必須看到,儘管中央對於特首須為「愛國愛港人士」的立場是「既定的」、「一貫的」,但在近一年多時間以來,中央對於香港政改的立場和介入程度日趨強硬,則是不爭的事實。這種變化的根源,在於中共已經將其對港政策視為自己展現所謂「制度自信」與「核心利益」不可分割的重要部份。
中央的對港政策,從一開始的無為而治,到2003年七一遊行後的有所作為,再到如今新一輪政改談判的積極干預,表明中共為維護其核心利益,不能再容忍香港反對中央的力量繼續發展。
2007年中共十七大會議後,時任港澳辦副主任的張曉明曾撰文肯定香港絕大多數人愛國愛港。張曉明指,香港與內地雖然仍有思想、價值取向的差異,但「絕大多數香港同胞、澳門同胞都始終堅持愛國愛港、愛國愛澳的立場,這是社會和睦的共同基礎」;對於外部勢力,張亦僅批評他們對港澳事務「指手畫腳」。
然而,在2012年10月的中共十八大報告上,中央對港政策的最高指導方針,則被表述為「根本宗旨是維護國家主權、安全、發展利益,保持香港、澳門長期繁榮穩定」,並促進港人「在愛國愛港旗幟下大團結,防範和遏制外部勢力干預港澳事務」。
十八大後,張曉明撰文,特別提到「要着眼於香港、澳門的長治久安,把《基本法》規定的屬於中央的權力行使好,使中央與特別行政區的關係切實納入法制化、規範化軌道運行」,並質疑外國勢力「通過扶植港澳反對派力量,甚至深度介入港澳當地選舉事務,為反對派各派參選進行協調」。
換言之,此時中央的對港政策,已經被提到了攸關國家主權與安全的核心利益上。而中央認為,對港政策寬鬆的結果,只會讓外部勢力幫助泛民壯大,侵蝕中央享有的權力,並削弱行政主導架構下特首的權威與合法性。在中央看來,在政改議題上不妥協,是《基本法》規定的權力。中共不能容忍其定下的社會制度被挑戰,不能接受香港以普世的民主價值和模式構建政改框架,成為「顛覆大陸社會主義的陣地和橋頭堡」。

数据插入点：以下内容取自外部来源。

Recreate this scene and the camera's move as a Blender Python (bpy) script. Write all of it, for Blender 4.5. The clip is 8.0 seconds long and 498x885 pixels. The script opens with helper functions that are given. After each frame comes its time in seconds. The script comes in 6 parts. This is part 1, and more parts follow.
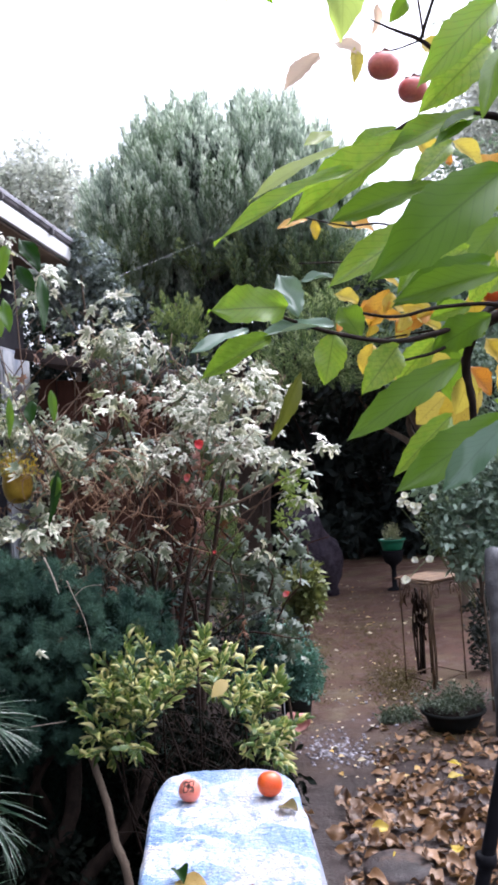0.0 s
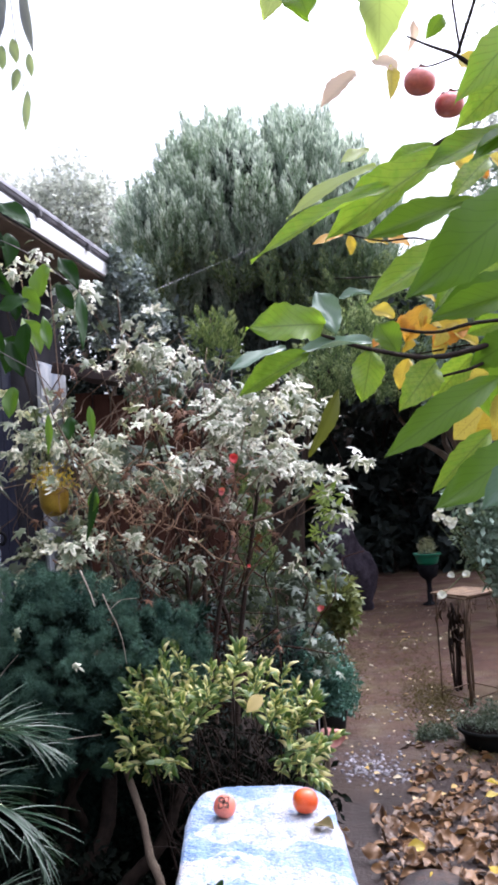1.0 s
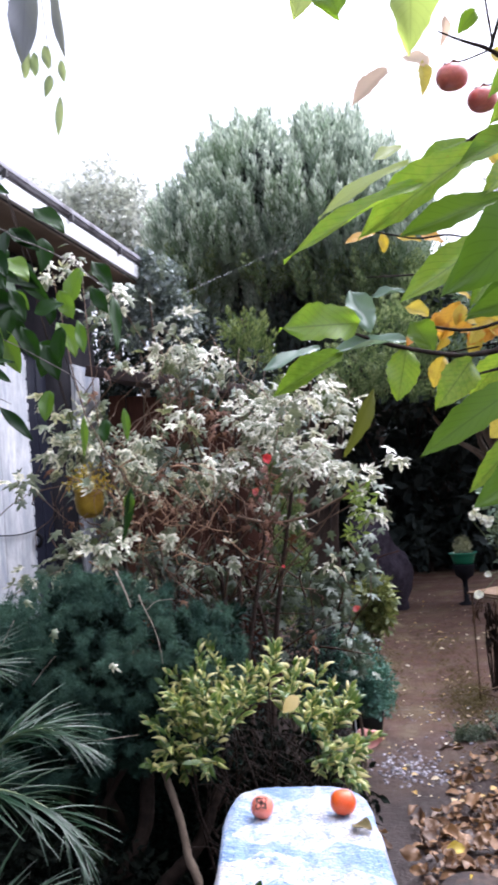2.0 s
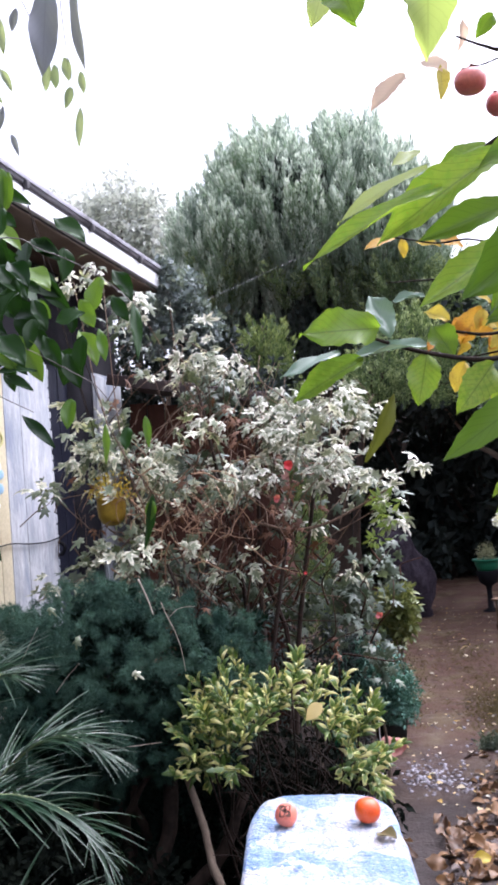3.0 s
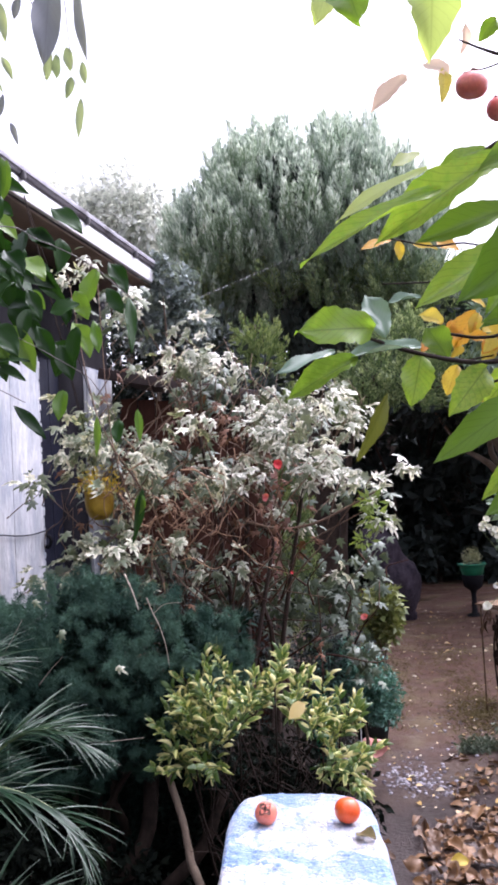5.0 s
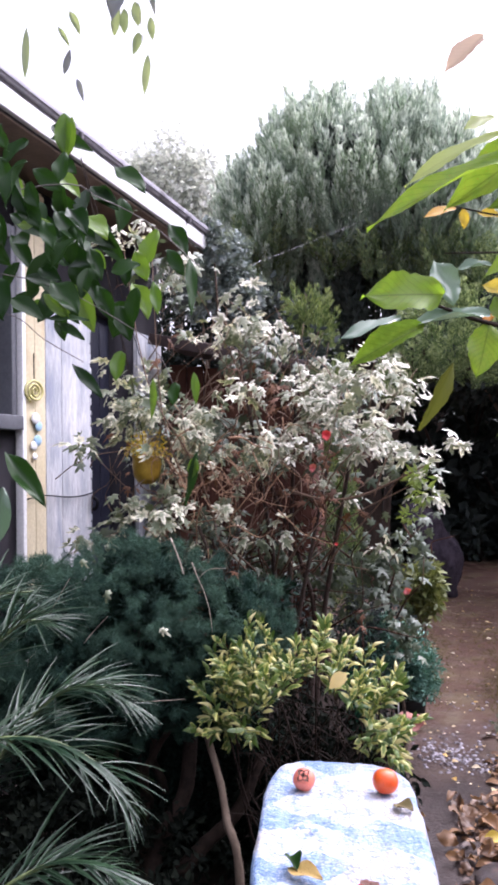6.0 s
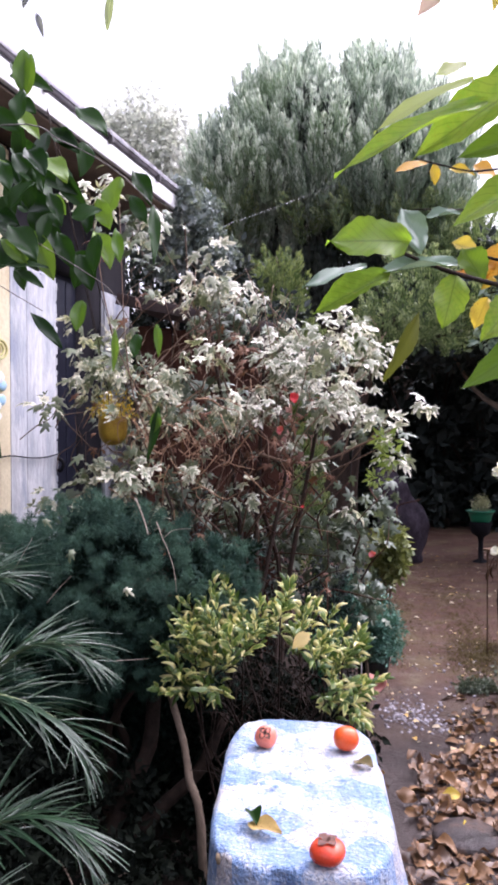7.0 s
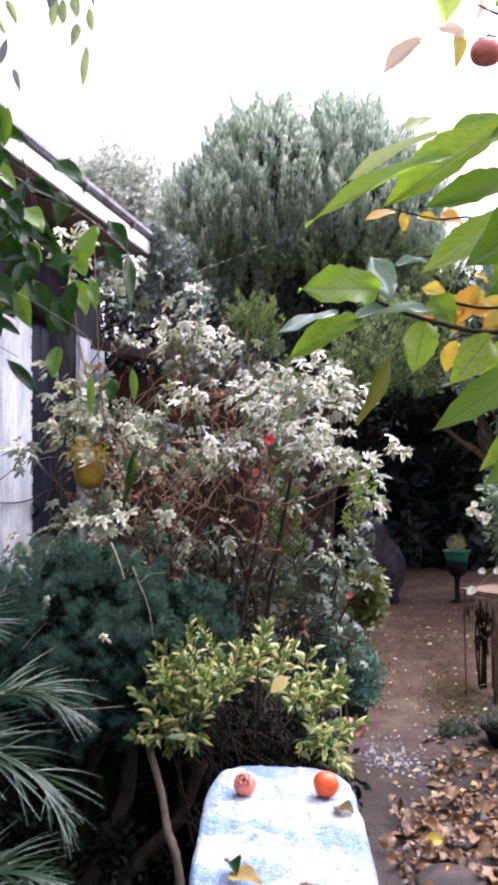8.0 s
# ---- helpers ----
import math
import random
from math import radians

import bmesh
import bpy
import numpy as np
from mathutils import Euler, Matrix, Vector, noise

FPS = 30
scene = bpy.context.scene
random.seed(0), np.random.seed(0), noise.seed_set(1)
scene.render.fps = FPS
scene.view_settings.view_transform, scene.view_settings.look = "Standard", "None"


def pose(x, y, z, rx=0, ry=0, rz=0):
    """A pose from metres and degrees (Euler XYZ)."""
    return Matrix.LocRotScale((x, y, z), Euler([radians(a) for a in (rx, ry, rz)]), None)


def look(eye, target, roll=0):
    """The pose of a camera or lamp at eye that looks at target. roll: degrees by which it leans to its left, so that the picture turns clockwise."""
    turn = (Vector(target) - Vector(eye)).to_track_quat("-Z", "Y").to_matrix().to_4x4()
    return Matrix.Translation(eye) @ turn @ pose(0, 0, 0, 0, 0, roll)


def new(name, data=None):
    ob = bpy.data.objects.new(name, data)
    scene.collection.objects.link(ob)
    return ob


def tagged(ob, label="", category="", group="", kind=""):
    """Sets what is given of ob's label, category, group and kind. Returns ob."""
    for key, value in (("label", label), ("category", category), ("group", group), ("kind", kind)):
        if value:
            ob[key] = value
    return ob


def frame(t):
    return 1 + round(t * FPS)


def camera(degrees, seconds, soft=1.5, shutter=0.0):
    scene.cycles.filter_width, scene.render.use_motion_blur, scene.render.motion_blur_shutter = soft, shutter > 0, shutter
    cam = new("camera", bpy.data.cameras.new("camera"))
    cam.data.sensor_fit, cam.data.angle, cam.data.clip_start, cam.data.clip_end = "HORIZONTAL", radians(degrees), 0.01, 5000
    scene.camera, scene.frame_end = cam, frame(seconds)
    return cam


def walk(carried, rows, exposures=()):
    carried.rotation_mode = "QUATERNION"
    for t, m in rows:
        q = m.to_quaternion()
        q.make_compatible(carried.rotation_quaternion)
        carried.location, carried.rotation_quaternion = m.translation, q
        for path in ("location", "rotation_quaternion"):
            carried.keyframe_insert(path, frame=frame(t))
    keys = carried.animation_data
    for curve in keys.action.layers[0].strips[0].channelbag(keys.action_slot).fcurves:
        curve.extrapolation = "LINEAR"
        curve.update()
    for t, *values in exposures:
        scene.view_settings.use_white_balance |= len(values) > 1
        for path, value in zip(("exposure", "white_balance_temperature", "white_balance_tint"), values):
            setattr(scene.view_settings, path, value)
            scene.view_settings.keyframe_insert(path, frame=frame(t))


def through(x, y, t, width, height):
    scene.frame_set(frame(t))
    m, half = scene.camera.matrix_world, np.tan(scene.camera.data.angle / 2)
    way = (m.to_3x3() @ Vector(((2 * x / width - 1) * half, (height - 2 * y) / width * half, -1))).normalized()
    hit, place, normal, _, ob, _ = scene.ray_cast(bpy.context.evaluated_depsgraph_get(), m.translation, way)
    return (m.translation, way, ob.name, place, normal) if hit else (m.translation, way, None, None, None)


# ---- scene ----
cam = camera(33.0, 8.0, soft=3.3, shutter=0.4)
PATH = [
    (0, (0.015, 0.114, 1.721), (-0.095, 2.11, 1.775), -3.8),
    (0.5, (0.013, 0.116, 1.724), (-0.137, 2.11, 1.786), -3.7),
    (1, (0.01, 0.111, 1.727), (-0.177, 2.1, 1.816), -3.7),
    (1.5, (0.008, 0.114, 1.729), (-0.218, 2.1, 1.814), -3.9),
    (2, (0.007, 0.112, 1.728), (-0.257, 2.092, 1.823), -4.2),
    (2.2, (0.013, 0.115, 1.726), (-0.291, 2.089, 1.825), -4.5),
    (3.3, (0.006, 0.109, 1.726), (-0.308, 2.081, 1.845), -4.5),
    (3.5, (0.007, 0.11, 1.729), (-0.308, 2.082, 1.845), -4.2),
    (4, (0.006, 0.112, 1.728), (-0.294, 2.087, 1.837), -3.9),
    (4.2, (0.011, 0.105, 1.729), (-0.285, 2.08, 1.844), -4.1),
    (5.3, (0.0, 0.112, 1.721), (-0.292, 2.087, 1.831), -2.5),
    (5.5, (-0.002, 0.111, 1.723), (-0.308, 2.085, 1.811), -2.3),
    (5.8, (-0.013, 0.114, 1.719), (-0.372, 2.081, 1.764), -1.4),
    (6, (-0.02, 0.117, 1.715), (-0.412, 2.078, 1.761), -0.8),
    (6.2, (-0.021, 0.117, 1.712), (-0.436, 2.073, 1.757), -1.1),
    (6.3, (-0.022, 0.118, 1.71), (-0.467, 2.068, 1.758), -1.2),
    (6.5, (-0.029, 0.133, 1.702), (-0.48, 2.081, 1.691), -0.1),
    (6.7, (-0.02, 0.141, 1.696), (-0.427, 2.099, 1.649), -0.6),
    (6.9, (-0.013, 0.143, 1.693), (-0.333, 2.116, 1.648), -0.4),
    (7, (-0.013, 0.143, 1.693), (-0.335, 2.117, 1.659), -0.1),
    (7.2, (-0.013, 0.143, 1.692), (-0.321, 2.119, 1.672), -0.3),
    (7.5, (-0.012, 0.141, 1.691), (-0.328, 2.116, 1.687), -0.5),
    (7.8, (-0.011, 0.136, 1.693), (-0.306, 2.114, 1.723), -0.5),
    (8, (-0.011, 0.131, 1.695), (-0.275, 2.113, 1.761), -0.7),
]
walk(cam, [(t, look(eye, target, roll)) for t, eye, target, roll in PATH], exposures=[(0.0, 1.35, 5760, 18), (4.0, 1.43, 5820, 23), (7.0, 1.45, 5990, 28), (8.0, 1.48, 5970, 26)])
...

而所謂有中國特色的社會主義理論、制度和道路自信,在2008年北京奧運和同時始於美國席捲全球的經濟衰退期之後日漸興盛;到了習李政權登上舞台,則進一步得到強化。歐美國家經濟復蘇的緩慢,相較於中國經濟的一枝獨秀,無疑使中共日益擁有傲視群雄的底氣。
中共的這種底氣,在國內問題和國際關係的處理上,則表現為對外強硬,不惜與日本、菲律賓等存在領土、領海爭議的國家展示「寸土必爭」的霸氣;而對內,卻弔詭的懼怕任何批評和質疑,拒斥民主、自由等普世價值,持續壓制異見人士與公民運動,懲罰任何可能對其意識形態和執政基礎構成挑戰的組織與行動。

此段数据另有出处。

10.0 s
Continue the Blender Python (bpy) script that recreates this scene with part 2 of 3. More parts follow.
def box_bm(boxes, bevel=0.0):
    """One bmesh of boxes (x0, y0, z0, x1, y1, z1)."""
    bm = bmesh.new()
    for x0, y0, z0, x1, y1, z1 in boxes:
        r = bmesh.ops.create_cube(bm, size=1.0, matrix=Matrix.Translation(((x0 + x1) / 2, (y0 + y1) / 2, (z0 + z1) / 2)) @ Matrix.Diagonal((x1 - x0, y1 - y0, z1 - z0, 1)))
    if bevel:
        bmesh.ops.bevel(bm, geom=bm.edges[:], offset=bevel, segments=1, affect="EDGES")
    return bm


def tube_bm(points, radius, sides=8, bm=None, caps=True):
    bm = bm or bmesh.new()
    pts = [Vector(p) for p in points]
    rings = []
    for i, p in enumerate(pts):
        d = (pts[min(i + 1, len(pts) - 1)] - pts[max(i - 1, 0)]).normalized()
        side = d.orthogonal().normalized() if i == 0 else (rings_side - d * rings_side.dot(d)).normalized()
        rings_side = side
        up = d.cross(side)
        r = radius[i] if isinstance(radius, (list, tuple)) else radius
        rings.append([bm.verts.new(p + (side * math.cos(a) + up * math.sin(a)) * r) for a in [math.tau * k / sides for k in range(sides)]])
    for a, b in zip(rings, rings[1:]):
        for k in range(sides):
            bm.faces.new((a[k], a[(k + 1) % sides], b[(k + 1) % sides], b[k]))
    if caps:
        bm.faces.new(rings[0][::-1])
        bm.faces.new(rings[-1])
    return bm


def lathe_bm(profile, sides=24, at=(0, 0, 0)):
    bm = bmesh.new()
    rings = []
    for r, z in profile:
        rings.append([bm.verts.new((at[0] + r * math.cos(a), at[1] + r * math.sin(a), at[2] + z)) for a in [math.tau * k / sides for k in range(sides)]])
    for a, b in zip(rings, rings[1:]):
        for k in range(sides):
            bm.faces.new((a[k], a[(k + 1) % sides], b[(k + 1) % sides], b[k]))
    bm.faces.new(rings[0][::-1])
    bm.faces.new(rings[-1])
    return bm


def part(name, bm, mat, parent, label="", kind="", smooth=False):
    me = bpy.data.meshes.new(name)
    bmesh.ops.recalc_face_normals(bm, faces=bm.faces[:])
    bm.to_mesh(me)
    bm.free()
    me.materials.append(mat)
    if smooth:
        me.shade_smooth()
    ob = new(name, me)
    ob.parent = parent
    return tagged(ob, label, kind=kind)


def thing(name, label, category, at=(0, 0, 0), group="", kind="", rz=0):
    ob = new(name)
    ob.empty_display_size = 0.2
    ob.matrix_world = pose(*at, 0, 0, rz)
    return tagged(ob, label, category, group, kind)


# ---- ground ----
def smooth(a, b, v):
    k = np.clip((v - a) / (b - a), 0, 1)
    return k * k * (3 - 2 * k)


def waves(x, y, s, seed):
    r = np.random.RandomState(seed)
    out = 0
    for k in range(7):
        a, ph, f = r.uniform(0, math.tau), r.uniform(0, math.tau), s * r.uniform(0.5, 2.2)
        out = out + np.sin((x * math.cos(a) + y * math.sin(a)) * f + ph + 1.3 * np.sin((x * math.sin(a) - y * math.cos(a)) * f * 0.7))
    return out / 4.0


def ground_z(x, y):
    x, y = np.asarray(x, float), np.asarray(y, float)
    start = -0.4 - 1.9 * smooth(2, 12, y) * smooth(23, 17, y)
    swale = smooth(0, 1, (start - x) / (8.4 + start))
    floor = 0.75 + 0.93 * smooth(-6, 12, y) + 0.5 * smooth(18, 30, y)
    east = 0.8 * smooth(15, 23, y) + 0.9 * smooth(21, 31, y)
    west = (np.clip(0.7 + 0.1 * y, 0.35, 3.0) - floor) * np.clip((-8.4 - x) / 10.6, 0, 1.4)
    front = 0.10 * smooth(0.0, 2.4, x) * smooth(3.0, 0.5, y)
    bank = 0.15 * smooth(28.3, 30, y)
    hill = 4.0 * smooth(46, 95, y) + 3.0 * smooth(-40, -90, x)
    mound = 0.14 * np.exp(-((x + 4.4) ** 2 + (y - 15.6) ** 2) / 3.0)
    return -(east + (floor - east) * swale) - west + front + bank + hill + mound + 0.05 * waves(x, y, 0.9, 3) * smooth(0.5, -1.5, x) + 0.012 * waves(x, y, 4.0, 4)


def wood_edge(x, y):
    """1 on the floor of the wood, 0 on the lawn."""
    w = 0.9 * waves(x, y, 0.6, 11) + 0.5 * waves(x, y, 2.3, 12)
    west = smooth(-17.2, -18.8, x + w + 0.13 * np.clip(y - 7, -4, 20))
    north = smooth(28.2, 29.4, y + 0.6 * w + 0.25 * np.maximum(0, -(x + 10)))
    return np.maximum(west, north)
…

典型者,如曾經在胡溫時期推動廢除強制收容教養制度的人權律師許志永,因發起和參與新公民運動,組織公共集會呼籲官員公開財產以及教育平權,被當局以「聚眾擾亂公共場所秩序」的罪名判處4年有期徒刑。至於以法律的藉口打擊微博大V,提倡「七不講」,縱容《環球時報》式的民族主義與威權主義話語,則深深影響着內地民眾的日常生活。
今日的中國領導層,似乎已經在展現其自信方面躊躇滿志,不再局限於鄧小平時代韜光養晦的教訓。
本月14日,《人民日報》發表的評論《標註現代化的新高度——論準確把握全面深化改革總目標》,這種爆滿的雄心溢於言表,將中國視為世界正能量的源泉:「一個新興大國活力四溢的氣度、豪情萬丈的雄心,為憂心忡忡的世界注入信心:為甚麼不能用更進取的行為,改寫人類不確定的命運?……現在我們幹的是中國幾千年來從未幹過的事。這場改革不僅影響中國,而且會影響世界……擁有13億中國人民聚合的磅礴之力,沿着中國特色社會主義道路走下去,中國充滿活力的制度文明與治理轉型,必將成為21世紀人類影響最為深遠的變革。」
這種豪言壯語,在中國的最高黨報上刊發,顯然是經過最高領導的同意,也可以視為中共再一次堅定其自信心的獨白。在這種自信之下,中共如何可能接納異見者的聲音?又如何可能容忍香港民主派在政改問題上對其核心權威的挑戰?
令人痛心的是,在中共極大的自信(抑或傲慢)面前,在政改日趨白熱化的背景下,香港的泛民主派卻未能團結一致,缺乏政治智慧,分不清策略的輕重緩急,仍然是各自為政,此次上海之行就陷入進退失據的困局,焉能不讓人失望?政改談判之路,必將是一場硬碰硬的鏖戰,結果如何,也只能等待形勢如何變化。